Data segment >>
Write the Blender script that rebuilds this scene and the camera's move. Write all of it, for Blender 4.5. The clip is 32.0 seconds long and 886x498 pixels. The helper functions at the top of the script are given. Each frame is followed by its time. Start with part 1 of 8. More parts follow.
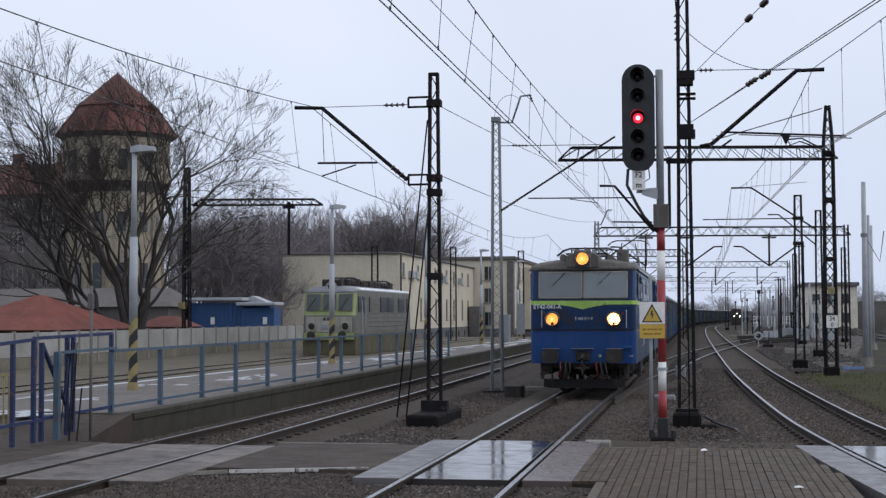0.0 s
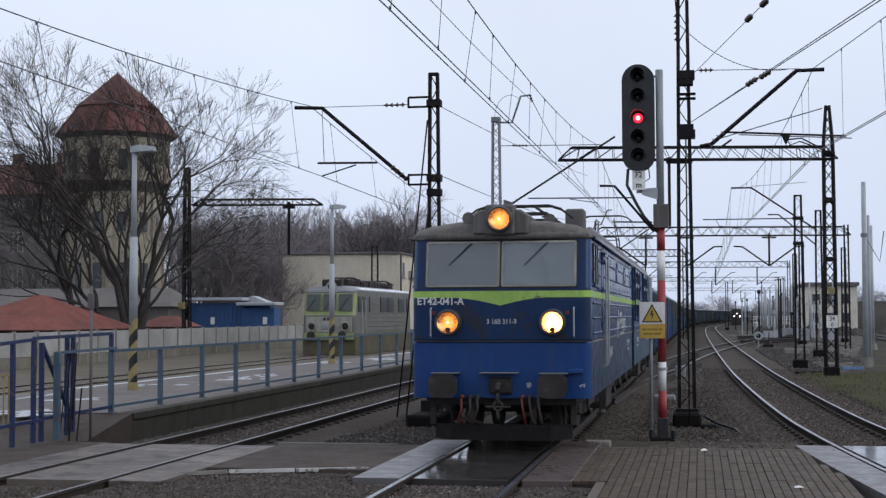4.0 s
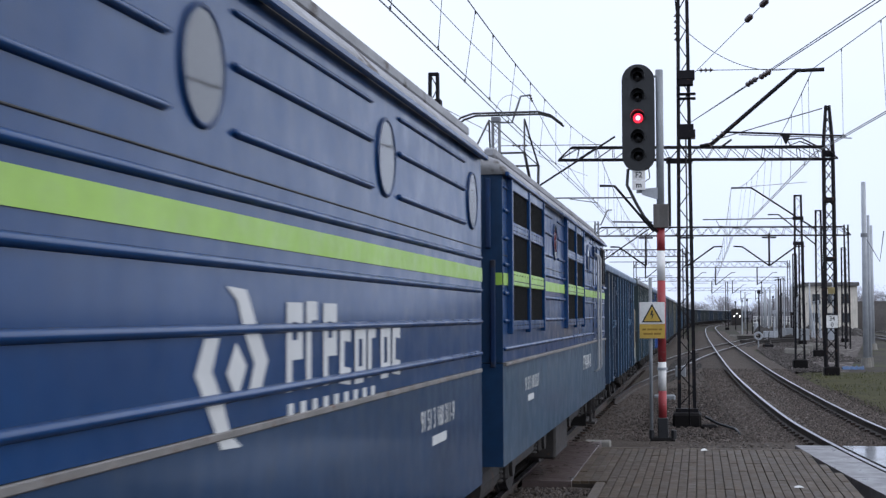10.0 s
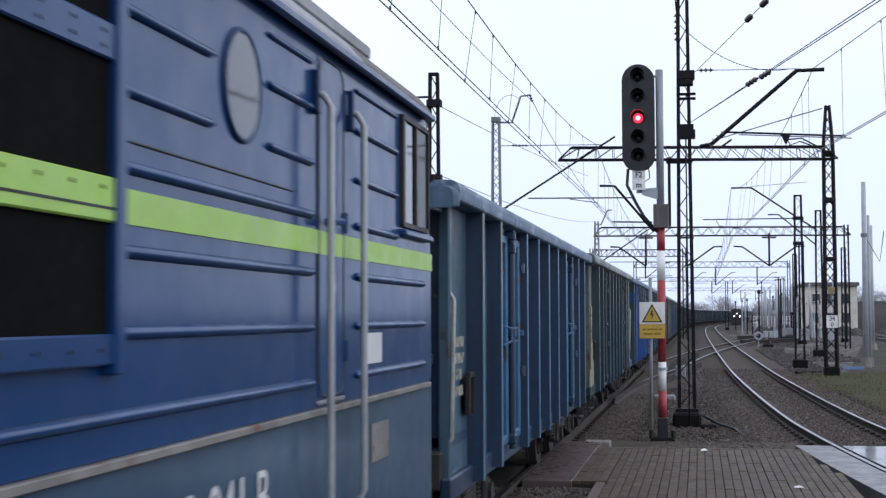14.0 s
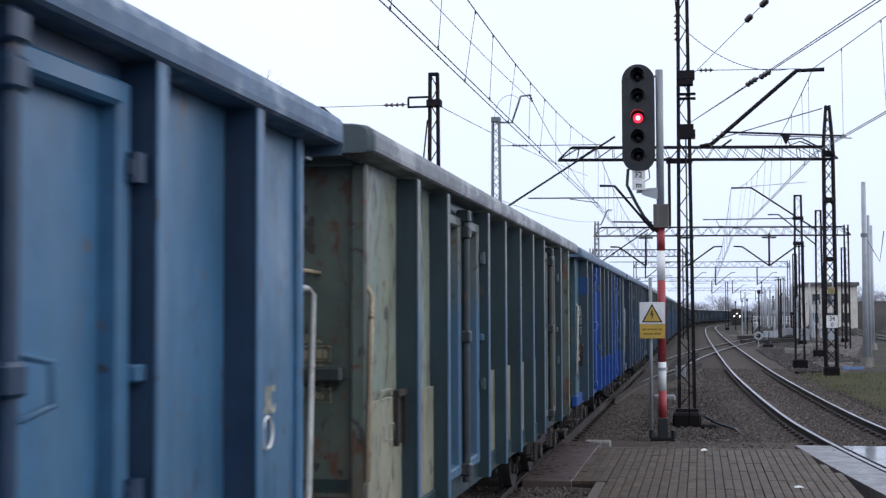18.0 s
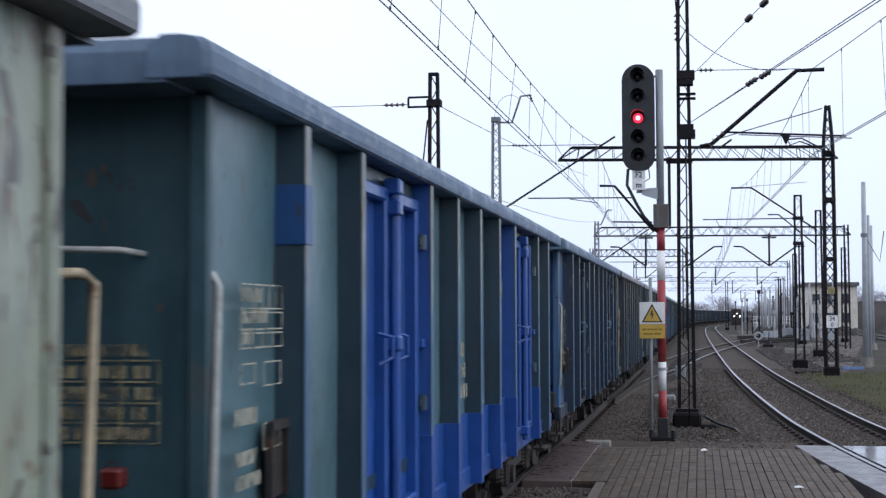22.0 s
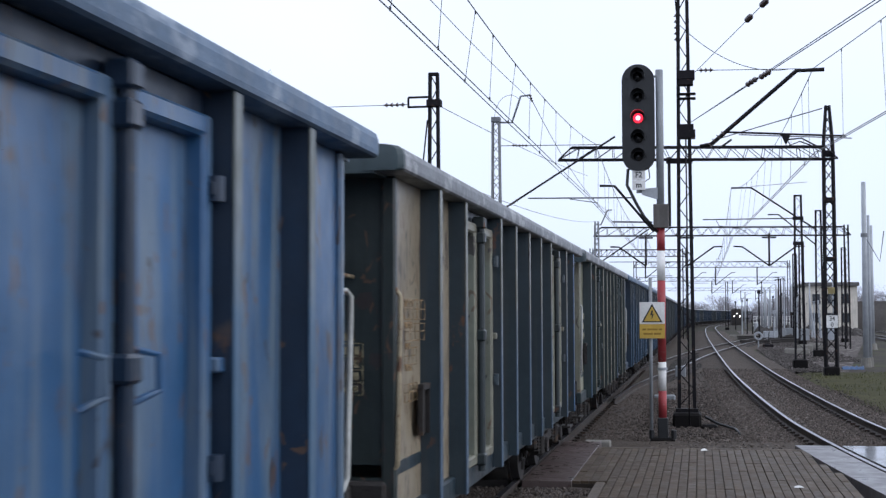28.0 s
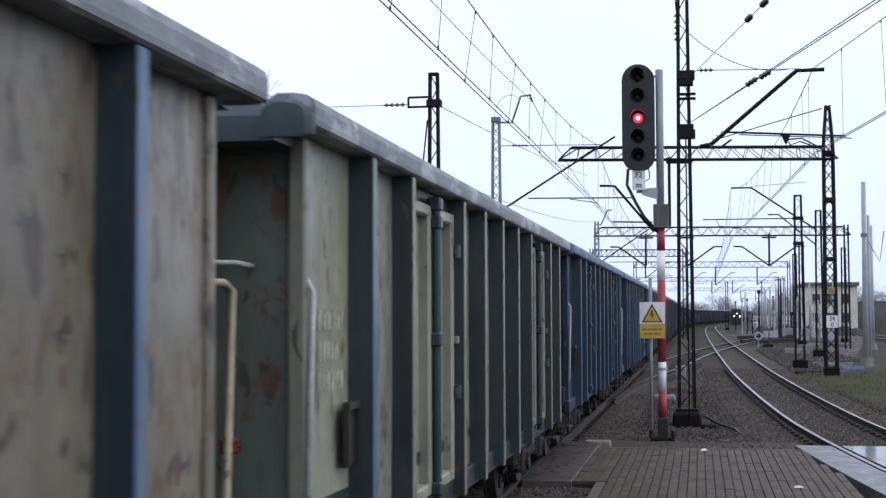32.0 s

Task requirements >> Output an exact copy of the material, with the pictures removed.

Exercise output >>
Write the Blender script that rebuilds this scene and the camera's move. Write all of it, for Blender 4.5. The clip is 32.0 seconds long and 886x498 pixels. The helper functions at the top of the script are given. Each frame is followed by its time. Start with part 1 of 8. More parts follow.
0.0 s
4.0 s
10.0 s
14.0 s
18.0 s
22.0 s
28.0 s
32.0 s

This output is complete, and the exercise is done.